Feeling uncertain, I started driving back towards the office.
Just a short way up the road I spotted some tradies who looked as cold as I felt.
As I pulled in and waved brightly they looked somewhat confused but walked over regardless for a bit of a chin wag.
Did you see the Skywhale, I asked, hope creeping into my voice.
"I saw I massive trailer going past about a quarter to 7, " Phil Harries said.
"Next thing I know it's in the sky. It was the biggest balloon I've ever seen. It was big and ugly."
'Big and ugly' wasn't enough of a descriptor to erase my doubts though.

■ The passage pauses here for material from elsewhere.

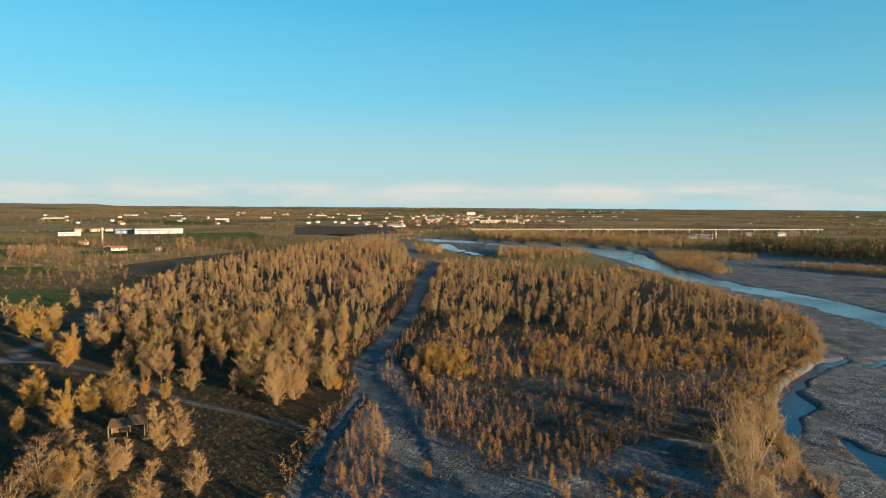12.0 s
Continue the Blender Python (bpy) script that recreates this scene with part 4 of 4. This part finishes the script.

Did you see the teats, I probed.
"Not from the distance I was," Phil admitted. "I could see the flame going up into it. It was straight over the other side of the lake and it was floating over the end of that island and going back and forwards just in that area. It was low enough that you could nearly see the people standing in it."
One thing was certain though. The mysterious balloon wasn't the only craft to go up on Thursday morning.
Back in the newsroom, I dialled a local balloon company to see if their pilots had taken passengers up earlier.
"Yes but they're still with the passengers. Didn't I read Skywhale was somewhere in Europe?," a surprised voice on the other end replied.
Indeed, Skywhale's last known location was in Europe but as far as I could tell its burners hadn't fired up for a while.
Earlier in desperation I'd tweeted the official Skywhale account and managed to get a few other people's hopes up too.
But when Kim from Balloons Aloft rang a short time later, it was clear it was a case of mistaken identity.
"It wasn't Skywhale. It was the air force's new balloon."
![Gang Gang: The RAAF's new balloon?
Air Force Balloon.jpg Photo: RAAF image Gang Gang: The RAAF's new balloon?
Air Force Balloon.jpg Photo: RAAF image](/images/transform/v1/crop/frm/silverstone-ct-migration/b7a66f8c-d45b-41cd-8653-aeb51bd12383/r0_0_2000_1333_w1200_h678_fmax.jpg)
Big: tick.
Ugly: well that's a matter of opinion.
But Skywhale? Definitely not.
So will Skywhale ever return to its natural habitat?
I've leave that to Kiff Saunders, chief executive of Global Ballooning, the company that now owns the Skywhale, to answer:
"The short answer is we love ballooning in Canberra and given the Skywhale is still flying - we just await an invitation and someone with a budget," he said.
"At present it is in Brazil having been the key media show piece for Patricia Piccinini's exhibitions over there. As you can appreciate we need to meet all operating costs to get it back to Canberra so it is more a question for Events ACT or independent art lovers.
"In the mean time Mrs Skywhale shall periodically keep amazing the art world on its international and national travels - whenever she is asked to attend an event."